Whilst the seafood is superb here, they also do a fine line in steaks. If you want the best of both worlds then the sushi surf and turf is an excellent choice.
Many of the tables overlook the pier, which is popular with fishermen and strollers. There’s a fun gift shop with many shark themed items. Heading onto the beach afterwards, you’ll see pelicans in the sea and sometimes dolphins.
3. Caspersen Beach
One of the most unique beaches in Sarasota County is Caspersen Beach, due to the impressive number of shark teeth. Searching for shark’s teeth is a popular pastime with visitors, and you can buy a wire sifter to help you find them more easily.
Two thirds of the beach were left in their natural state and a dune restoration system is in place to prevent erosion. There’s a county park with a nature trail, outdoor fitness centre, a pavilion and restrooms.
The beach isn’t manned by lifeguards but is uncrowded and has real natural beauty. Notice how the water shimmers in the sunlight here!
We asked a few people if they had found any and one man had indeed discovered a few.
4. Lido Beach
With super soft white sand, Lido Beach is another great choice in Sarasota County. It’s not too crowded despite its proximity to downtown Sarasota.
The surfing is good at Lido Key Beach, particularly when there’s a Northern wind. The beach is manned year-round by lifeguards and has good restrooms.
At the furthest tip of Lido Key you’ll find South Lido Park which has picnic tables. South Lido Beach is a great place to watch the sunset.

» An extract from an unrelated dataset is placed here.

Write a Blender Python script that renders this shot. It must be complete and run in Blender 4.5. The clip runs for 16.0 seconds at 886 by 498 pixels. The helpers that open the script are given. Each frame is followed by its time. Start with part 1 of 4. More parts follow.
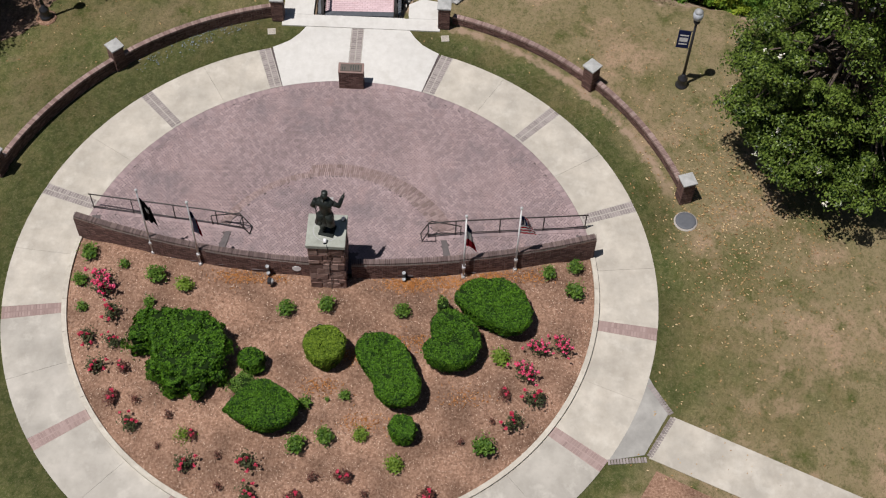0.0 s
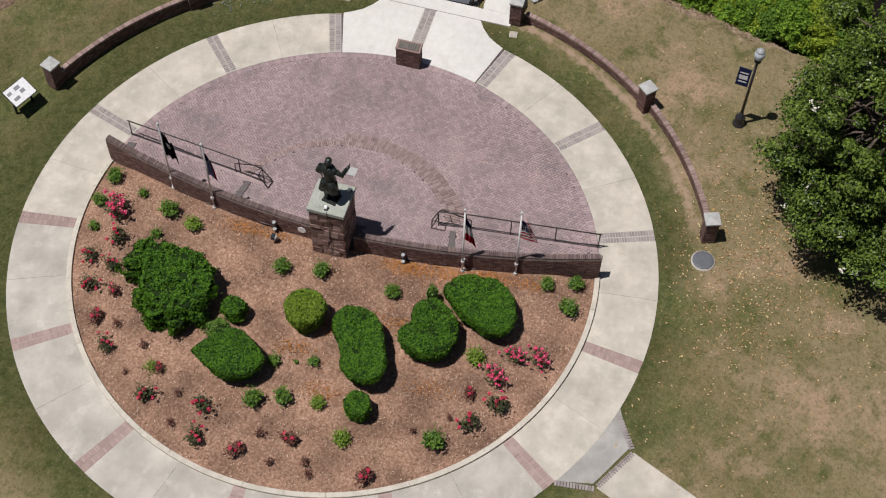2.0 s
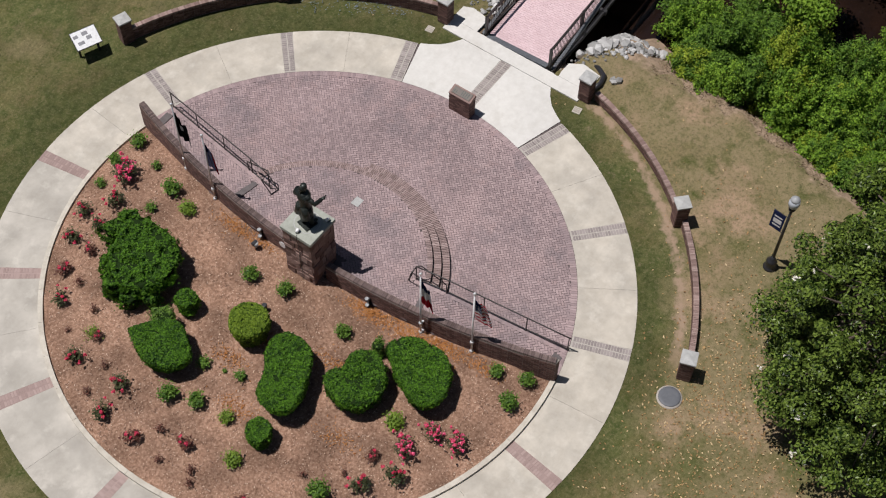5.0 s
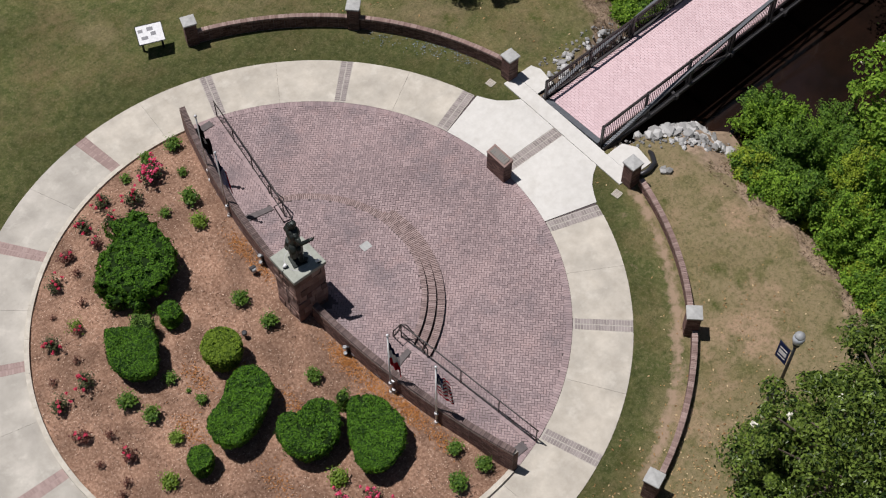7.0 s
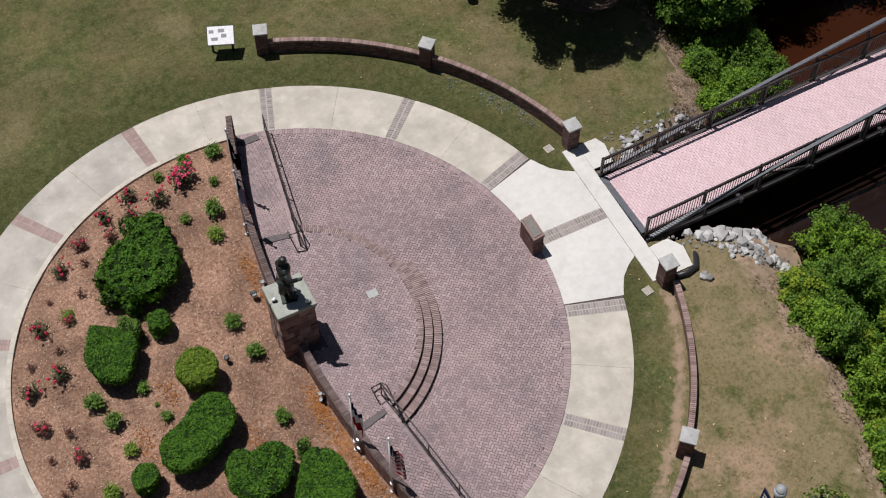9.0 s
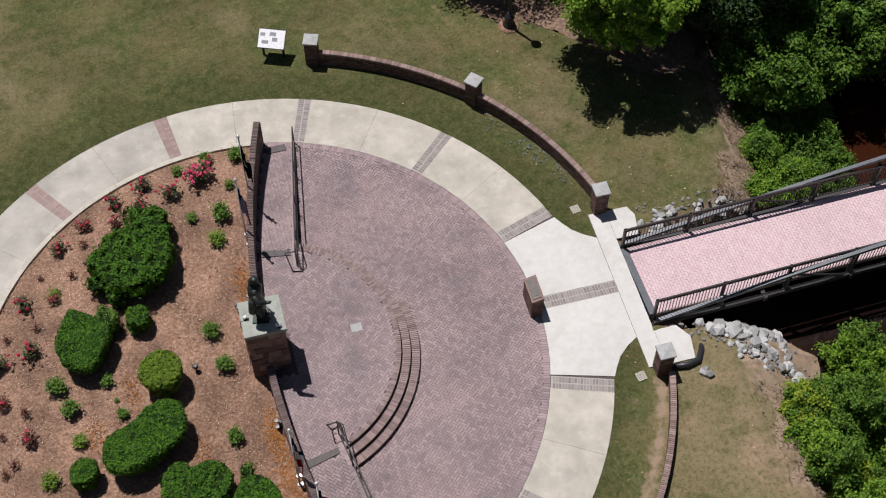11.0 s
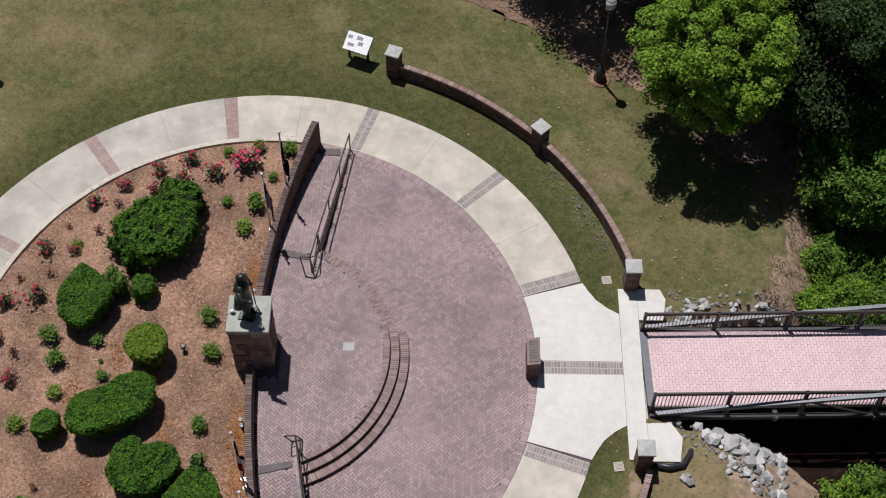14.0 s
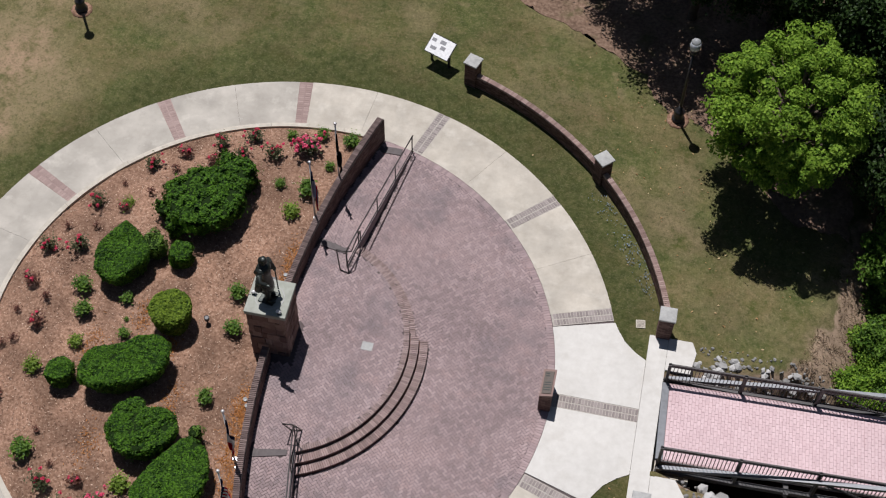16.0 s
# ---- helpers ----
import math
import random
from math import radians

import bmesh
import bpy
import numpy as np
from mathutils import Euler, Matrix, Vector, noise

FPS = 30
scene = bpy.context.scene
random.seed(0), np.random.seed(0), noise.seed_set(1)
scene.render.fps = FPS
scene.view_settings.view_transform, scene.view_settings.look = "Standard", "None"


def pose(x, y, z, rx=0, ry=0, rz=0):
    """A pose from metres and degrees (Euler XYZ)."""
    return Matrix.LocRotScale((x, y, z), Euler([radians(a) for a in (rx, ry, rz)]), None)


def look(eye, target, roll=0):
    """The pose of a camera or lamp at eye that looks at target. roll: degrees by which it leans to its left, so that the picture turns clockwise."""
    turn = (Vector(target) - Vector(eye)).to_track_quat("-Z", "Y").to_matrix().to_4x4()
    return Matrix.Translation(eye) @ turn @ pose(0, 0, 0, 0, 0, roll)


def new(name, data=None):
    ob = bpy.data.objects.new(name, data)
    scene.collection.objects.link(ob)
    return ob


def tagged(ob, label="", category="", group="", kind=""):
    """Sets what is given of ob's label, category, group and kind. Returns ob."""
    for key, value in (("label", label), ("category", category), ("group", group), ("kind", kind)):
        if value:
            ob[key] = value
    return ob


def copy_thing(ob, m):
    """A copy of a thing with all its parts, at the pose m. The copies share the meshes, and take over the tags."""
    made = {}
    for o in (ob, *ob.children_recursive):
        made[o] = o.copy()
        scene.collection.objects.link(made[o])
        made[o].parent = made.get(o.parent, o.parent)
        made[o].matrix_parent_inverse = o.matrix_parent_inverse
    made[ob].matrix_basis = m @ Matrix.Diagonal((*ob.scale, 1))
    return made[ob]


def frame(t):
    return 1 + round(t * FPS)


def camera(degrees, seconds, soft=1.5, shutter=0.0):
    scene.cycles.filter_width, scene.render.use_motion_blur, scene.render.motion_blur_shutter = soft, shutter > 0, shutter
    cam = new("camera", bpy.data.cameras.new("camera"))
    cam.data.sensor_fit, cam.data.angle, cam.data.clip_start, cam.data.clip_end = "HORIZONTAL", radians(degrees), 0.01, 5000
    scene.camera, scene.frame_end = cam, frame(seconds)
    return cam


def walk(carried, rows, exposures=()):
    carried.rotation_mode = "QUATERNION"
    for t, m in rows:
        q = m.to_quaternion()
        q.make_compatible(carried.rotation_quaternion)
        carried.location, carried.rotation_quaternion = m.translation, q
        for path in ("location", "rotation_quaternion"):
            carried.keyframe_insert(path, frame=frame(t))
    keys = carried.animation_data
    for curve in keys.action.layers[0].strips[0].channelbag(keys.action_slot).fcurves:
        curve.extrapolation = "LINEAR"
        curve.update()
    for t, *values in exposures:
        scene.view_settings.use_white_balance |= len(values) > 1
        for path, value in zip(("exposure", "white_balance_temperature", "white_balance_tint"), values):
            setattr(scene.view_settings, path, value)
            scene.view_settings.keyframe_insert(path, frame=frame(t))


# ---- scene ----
cam = camera(35.7, 16.0, 1.15)
PATH = [
    (0, (-28.071, -4.486, 44.249), (-26.952, -4.473, 42.592), 1.9),
    (0.5, (-27.933, -6.327, 44.229), (-26.82, -6.245, 42.569), 1.8),
    (1, (-27.733, -8.052, 44.235), (-26.633, -7.902, 42.571), 1.6),
    (1.5, (-27.492, -9.701, 44.209), (-26.405, -9.484, 42.543), 1.6),
    (2, (-27.014, -11.298, 44.158), (-25.945, -11.02, 42.491), 1.6),
    (2.5, (-26.233, -12.958, 44.127), (-25.184, -12.618, 42.459), 1.6),
    (3, (-25.319, -14.545, 44.125), (-24.292, -14.145, 42.456), 1.5),
    (3.5, (-24.156, -16.024, 44.202), (-23.155, -15.567, 42.532), 1.5),
    (4, (-22.912, -17.443, 44.29), (-21.94, -16.928, 42.62), 1.5),
    (4.2, (-22.365, -17.967, 44.302), (-21.406, -17.43, 42.631), 1.5),
    (6.3, (-15.567, -22.562, 44.078), (-14.774, -21.791, 42.412), 0.6),
    (6.5, (-14.89, -22.917, 44.073), (-14.117, -22.124, 42.408), 0.4),
    (7, (-13.181, -23.628, 44.037), (-12.461, -22.785, 42.372), 0.0),
    (7.5, (-11.453, -24.11, 43.873), (-10.787, -23.22, 42.21), -0.0),
    (8, (-9.758, -24.436, 43.683), (-9.145, -23.507, 42.021), -0.1),
    (8.5, (-8.015, -24.67, 43.473), (-7.457, -23.703, 41.814), -0.0),
    (9, (-6.313, -24.777, 43.298), (-5.809, -23.778, 41.64), -0.1),
    (9.5, (-4.611, -24.809, 43.122), (-4.162, -23.782, 41.466), -0.2),
    (9.7, (-3.964, -24.812, 43.08), (-3.537, -23.775, 41.424), -0.2),
    (11.8, (2.109, -24.87, 42.326), (2.317, -23.754, 40.679), -0.1),
    (12, (2.618, -24.825, 42.308), (2.805, -23.704, 40.662), -0.2),
    (12.5, (3.759, -24.655, 42.318), (3.896, -23.529, 40.671), 0.1),
    (13, (4.823, -24.439, 42.367), (4.913, -23.309, 40.719), 0.2),
    (13.5, (5.847, -24.287, 42.392), (5.891, -23.155, 40.743), 0.5),
    (14, (6.752, -24.142, 42.346), (6.752, -23.008, 40.698), 0.9),
    (14.5, (7.585, -23.926, 42.275), (7.537, -22.793, 40.627), 1.3),
    (15, (8.593, -23.673, 42.271), (8.491, -22.545, 40.623), 1.2),
    (15.5, (9.574, -23.382, 42.244), (9.418, -22.261, 40.595), 1.4),
    (16, (10.532, -23.198, 42.232), (10.323, -22.083, 40.585), 1.5),
]
walk(cam, [(t, look(eye, target, roll)) for t, eye, target, roll in PATH], [(0.0, 0.03, 6370, 13), (16.0, 0.0, 6220, 14)])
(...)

North Lido Beach Park is a great spot for bird and nature lovers. There are 49 acres of walking trails and pine wood, as well as 22.5 acres of beach and mangroves.
There’s a fun tiki bar at the Ritz Carlton Residences. Of the many great restaurants in Sarasota County, quite a few are located in St Armands Circle.
We particularly like Il Colonne for Italian specialties and Shore, serving American food in a contemporary setting. The latter is also a beach clothing store so you can browse before your meal.
St Armands Circle has some good boutiques, as well as statues of the Seven Virtues. It was John Ringling, of the famous circus, who purchased the original statues in the 1920s.
He had visited Renaissance cities in Italy and decided to recreate a similar ambiance in his property development here. Several of the statues are on display in the Ringling Museum.
In terms of hotels, Lido Beach Resort is a popular place to stay. It has a large outdoor swimming pool overlooking the beach and newly renovated bedrooms with well equipped kitchenettes.
5. Turtle Beach Park
Named after the many sea turtles who nest here, Turtle Beach Park is spread over 14 acres. There aren’t lifeguards but there’s a volleyball court, picnic pavilion and shelters, outdoor showers, restrooms and parking.
You’ll also find a canoe and kayak launch as well as a boat ramp. It’s a popular destination for fishermen and campers, with 39 RV and tent sites with WiFi and a laundry room.
The sea turtles are protected by law, and for this reason no pets are allowed. Sea turtle nesting season is from May to October in Sarasota County.
The area has the highest density of loggerhead sea turtles on the Gulf Coast, with up to 6,000 turtle nests each year. It’s rare to see the baby turtles as they usually emerge from their shells at night, giving them some protection from marauding birds. If you do happen to encounter them, there are some important rules to follow.
- Don’t approach them, touch the nests, hatchlings or sea turtles, it’s against the law. They are protected by the Florida Marine Protection Act and the Federal Endangered Species Act. The nests are marked with tape and wooden sticks and a sign will display the approximate egg-laying date.
- Don’t make any noise or use flashlights or headlamps
- Don’t use fireworks on the beach
- Dispose of your trash in the appropriate bins
- Don’t walk dogs here or on any other beach in Sarasota County other than at Brohard Paw Park
- The hatchlings can get disoriented in the dark. If you see one heading away from the sea, or any injured sea turtles, please contact Mote Marine Laboratory’s Stranding Investigations Program: 941-988-0212
There are free guided turtle walks led by a Mote Marine Laboratory volunteer every Saturday at 6.45 am in June and July, leaving from the public beach access point at 4795 Gulf of Mexico Drive, Longboat Key. They’re open to all ages and no reservation is required. You’ll learn a great deal about sea turtles and look for signs of turtle nesting.
6. Manasota Key
Around Manasota Key, there are several beautiful beaches including Manasota Beach, Englewood Beach, Stump Pass Beach and Blind Pass Beach. Manasota Beach is uncrowded yet boasts several amenities such as paved hiking trails and picnic shelters.
There are some nice places to eat and drink in Manasota Key. The White Elephant Pub has live music and a waterside location, while Flounders on the Beach specializes in calamari and tacos.
As you can see, Sarasota County is blessed with some incredible wildlife and beautiful coastline. These are just some of the most well known beaches in Sarasota.
There are many more to explore, such as Longboat Key, Manasota Beach in Englewood, Nokomis Beach on Casey Key and Brohard Beach and Paw Park. You might also enjoy reading our guide to the top things to do in Sarasota County.
We hope you’ve enjoyed this tour of the best beaches in Sarasota County. Have you been to any of these places, and in your opinion, what makes a great beach?